I bambini polio hanno bruciato le tappe, sono diventati grandi subito, hanno dovuto diventare dei guerrieri, dovevano superare mille difficoltà, non dovevano mollare mai, solo loro erano padroni del proprio futuro, non si sono arresi mai. Credo che grazie alla loro forza, alle loro battaglie civili, oggi le persone con disabilità sono più tutelate e più considerate. I poliomieliti sono stati una risorsa per la società e non un peso, tantissimi bambini di allora, oggi uomini adulti, oltre che essere genitori e nonni, sono impegnati in tantissimi settori della società.
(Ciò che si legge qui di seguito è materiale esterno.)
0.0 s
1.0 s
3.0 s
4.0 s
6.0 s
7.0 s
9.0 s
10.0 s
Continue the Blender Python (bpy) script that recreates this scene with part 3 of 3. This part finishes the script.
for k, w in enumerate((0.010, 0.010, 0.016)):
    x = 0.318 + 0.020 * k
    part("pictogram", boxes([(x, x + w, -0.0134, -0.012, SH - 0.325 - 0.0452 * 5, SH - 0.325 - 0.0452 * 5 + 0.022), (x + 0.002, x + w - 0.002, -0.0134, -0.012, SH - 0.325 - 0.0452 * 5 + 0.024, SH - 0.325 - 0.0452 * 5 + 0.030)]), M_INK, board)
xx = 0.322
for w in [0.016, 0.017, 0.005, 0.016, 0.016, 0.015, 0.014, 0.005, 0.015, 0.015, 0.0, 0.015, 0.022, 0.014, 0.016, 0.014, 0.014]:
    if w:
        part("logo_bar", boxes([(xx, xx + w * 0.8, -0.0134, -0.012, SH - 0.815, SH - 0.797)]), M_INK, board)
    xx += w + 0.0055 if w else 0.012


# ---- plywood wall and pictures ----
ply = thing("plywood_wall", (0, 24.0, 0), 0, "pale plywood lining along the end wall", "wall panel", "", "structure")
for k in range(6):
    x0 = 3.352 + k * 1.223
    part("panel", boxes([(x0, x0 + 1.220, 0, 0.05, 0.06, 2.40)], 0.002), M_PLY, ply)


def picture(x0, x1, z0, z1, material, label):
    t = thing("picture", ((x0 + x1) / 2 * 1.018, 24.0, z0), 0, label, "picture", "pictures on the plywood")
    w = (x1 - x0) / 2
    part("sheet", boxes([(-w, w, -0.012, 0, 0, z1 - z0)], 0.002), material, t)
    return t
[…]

La mia esperienza di vita da poliomielitico mi ha insegnato tante cose, ma una cosa su tutte: il senso della vita. Che senso ha la mia vita se non posso aiutare gli altri? La mia malattia mi ha negato tante cose, ma mi ha donato la forza di credere che se tutti noi, tendessimo la mano verso l’altro senza se e senza ma, sicuramente avremmo una società migliore.
LA POLIOMIELITE
La Poliomielite è una malattia altamente infettiva che colpisce il sistema centrale e in particolare i neuroni motori del midollo spinale. È causata da un virus, il Poliovirus, appartenete al generi Enterovirus. Era spesso chiamata Polio o Paralisi Infantile, perché colpiva soprattutto i bambini. Gli effetti di questa malattia, sono noti fin dall’antichità. Dipinti e sculture egizie raffigurano individui che presentano i segni caratteristici della malattia
Durante la prima metà del XX secolo, la Poliomielite uccideva e paralizzava più di 500 mila persone in tutto il mondo ogni anno.
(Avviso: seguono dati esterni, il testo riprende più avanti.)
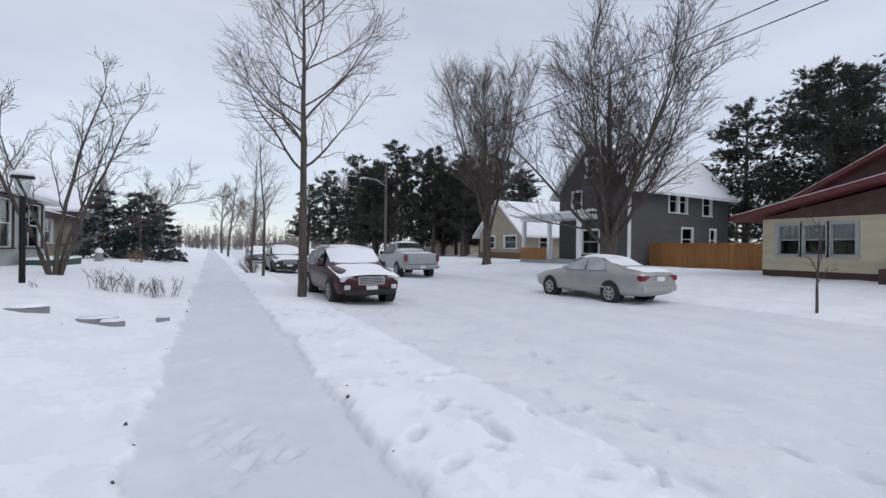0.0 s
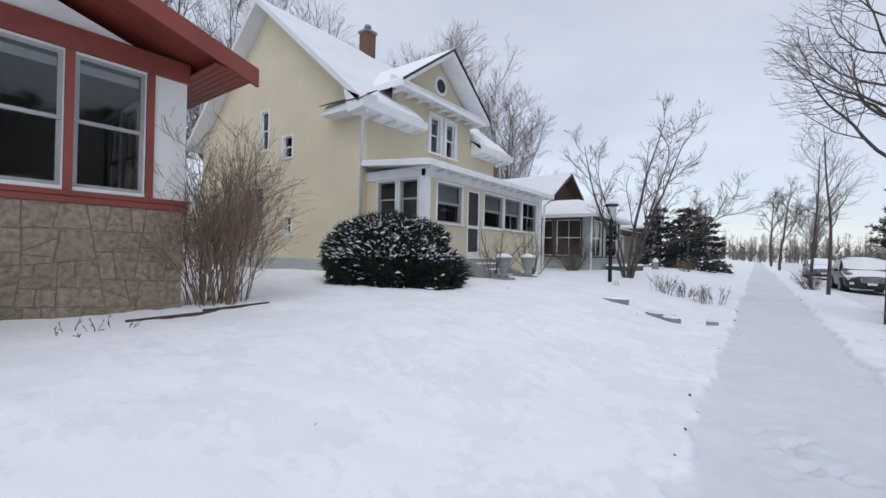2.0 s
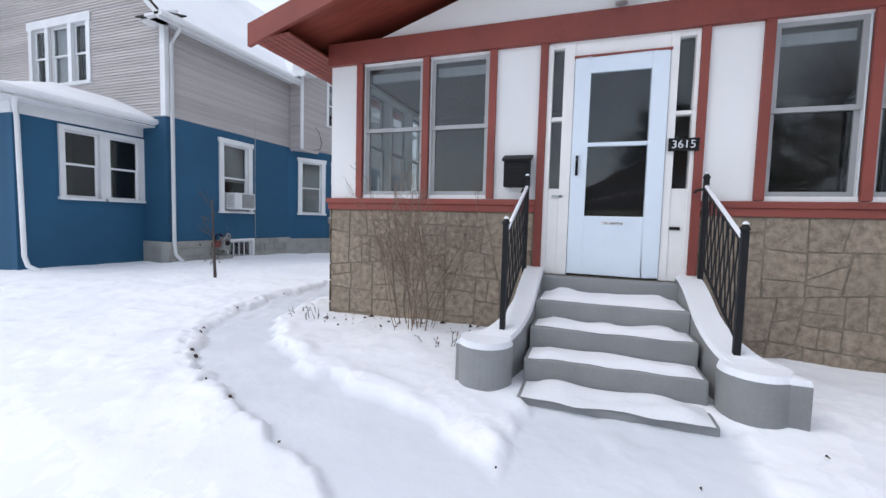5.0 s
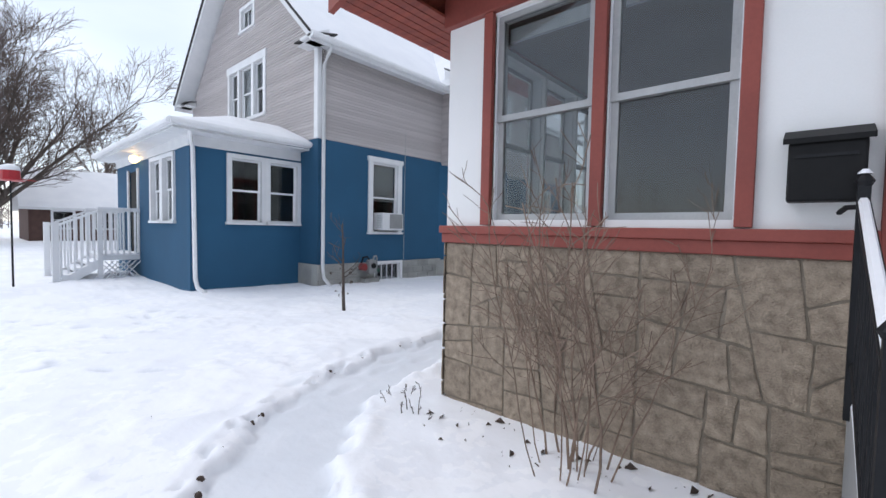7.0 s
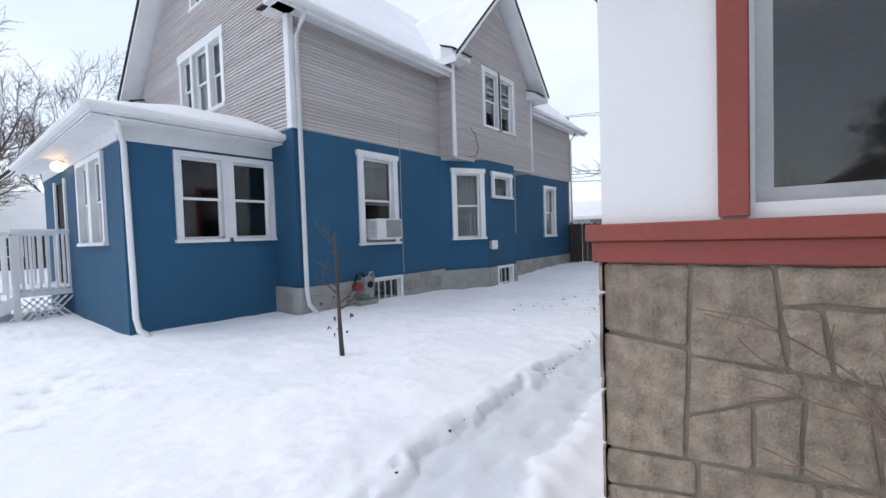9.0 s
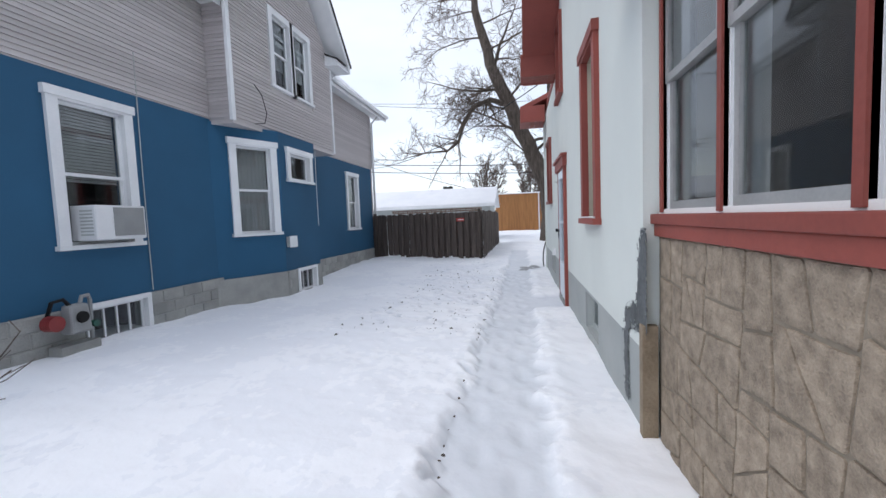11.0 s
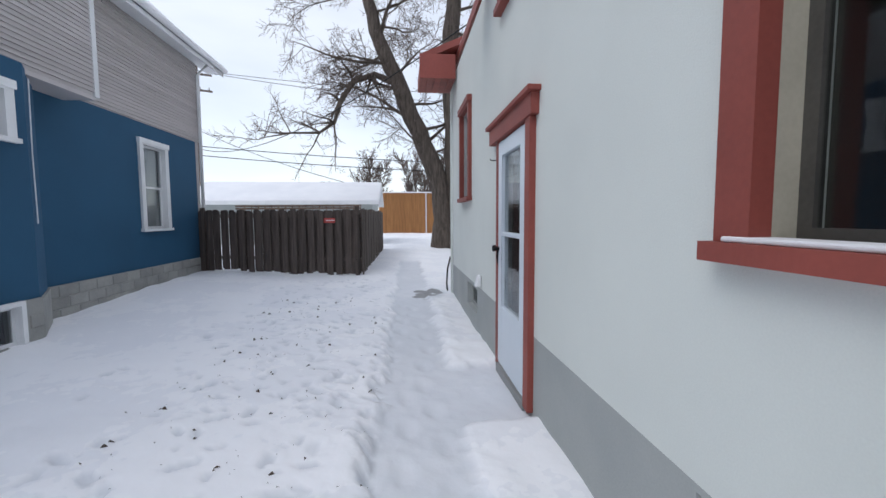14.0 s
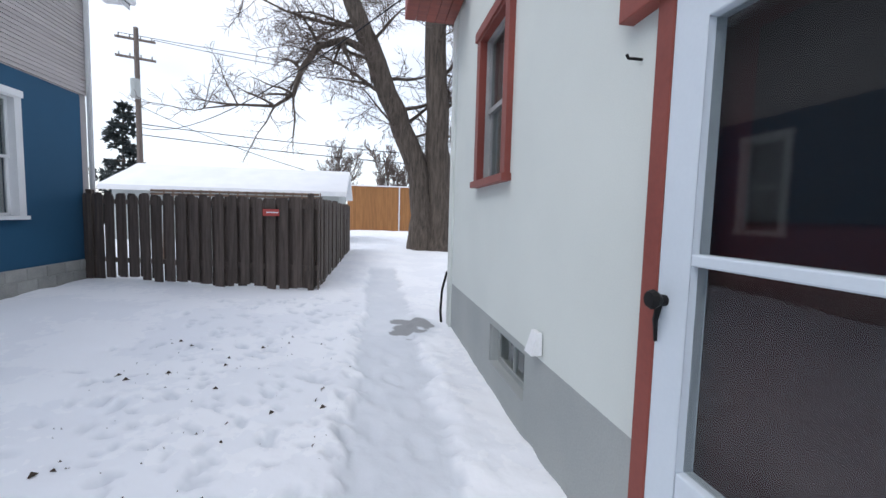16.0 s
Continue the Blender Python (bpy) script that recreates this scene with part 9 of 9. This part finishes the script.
patch([(-9.22, 1.93), (-9.36, 1.93), (-9.42, 1.70), (-9.47, 1.42), (-9.78, 1.30), (-9.84, 1.05), (-9.80, 0.62), (-9.68, 0.62), (-9.70, 1.10), (-9.62, 1.22), (-9.42, 1.22), (-9.22, 1.25)])
part("old_stone_end", Mesh().box(-9.33, -9.26, SY - 0.02, -4.895, 0.4, 1.30), STONE_RAW, white_house)
# dryer vent hood and hook on the side wall
vh = thing("vent_hood", (-15.8, -4.87, 1.25), "white vent hood with snow drift below", "vent")
part("hood", Mesh().prism([(-15.86, -4.88, 1.16), (-15.74, -4.88, 1.16), (-15.74, -4.95, 1.16), (-15.86, -4.95, 1.16)], [(-15.85, -4.88, 1.30), (-15.75, -4.88, 1.30), (-15.75, -4.91, 1.30), (-15.85, -4.91, 1.30)]), WHITE, vh, turn_out=True)
hk = thing("wall_hook", (-14.92, -4.87, 2.66), "small metal hook beside the side door", "hook")
part("hook", Mesh().tube([(-14.92, -4.87, 2.66), (-14.92, -4.93, 2.66), (-14.92, -4.94, 2.675)], [0.006] * 3, 6), BLACK, hk)
cbl = thing("wall_cable", (-18.97, -4.95, 0.6), "black cable at the corner of the foundation", "cable")
part("cable", Mesh().tube([(-18.97, -4.9, 1.25), (-18.98, -4.96, 1.0), (-18.97, -4.98, 0.7), (-18.97, -4.95, 0.4)], [0.018] * 4, 6), BLACK, cbl)
# loose edging boards along the shrub bed
for x0, y0, x1, y1 in ((-5.55, 0.9, -5.65, 1.9), (-5.66, 1.75, -5.85, 2.75)):
    eb_ = thing("edging_board", (x0, y0, gz(x0, y0)), "dark edging board half buried in snow", "board")
    z = gz((x0 + x1) / 2, (y0 + y1) / 2)
    part("board", Mesh().prism([(x0, y0, z - 0.05), (x1, y1, z - 0.05), (x1 - 0.05, y1, z - 0.05), (x0 - 0.05, y0, z - 0.05)], [(x0, y0, z + 0.035), (x1, y1, z + 0.03), (x1 - 0.05, y1, z + 0.03), (x0 - 0.05, y0, z + 0.035)]), DEAD, eb_)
I reparti di terapia intensiva hanno avuto la loro origine nella lotta contro la Polio. La maggior parte degli ospedali avevano limitate disponibilità di polmoni d’acciaio per i pazienti non in grado di respirare autonomamente,; furono istituiti centri destinati ai ricoveri per Polio.
Le epidemie di Polio non hanno solo cambiato la vita dei sopravissuti, ma hanno provocato profondi mutamenti culturali. Si è creata maggiore sensibilità nella popolazione riguardo diritti sociali e civili delle persone con disabilità.
I vaccini antipolio furono tre: il primo sperimentale fu il vaccino Koprowschi all’inizio degli anni 50, poi fu la volta del vaccino Salk, sempre sperimentale nel 1955, e successivamente il vaccino Sabin nel 1957, autorizzato definitivamente nel 1962 e rapidamente diventato l’unico vaccino antipolio utilizzato a livello mondiale.
Anche nella nostra provincia negli anni 60 fu costruito un ospedale per Polio: lo I.O.E. (Istituto Ortopedico Elioterapico) a Santa Fosca, piccola frazione del comune di Selva di Cadore. Il centro è rimasto aperto fino agli inizi degli anni 70. In questa struttura furono ricoverati diversi pazienti affetti da Polio, provenivano da tutta la Regione e anche da tutta Italia.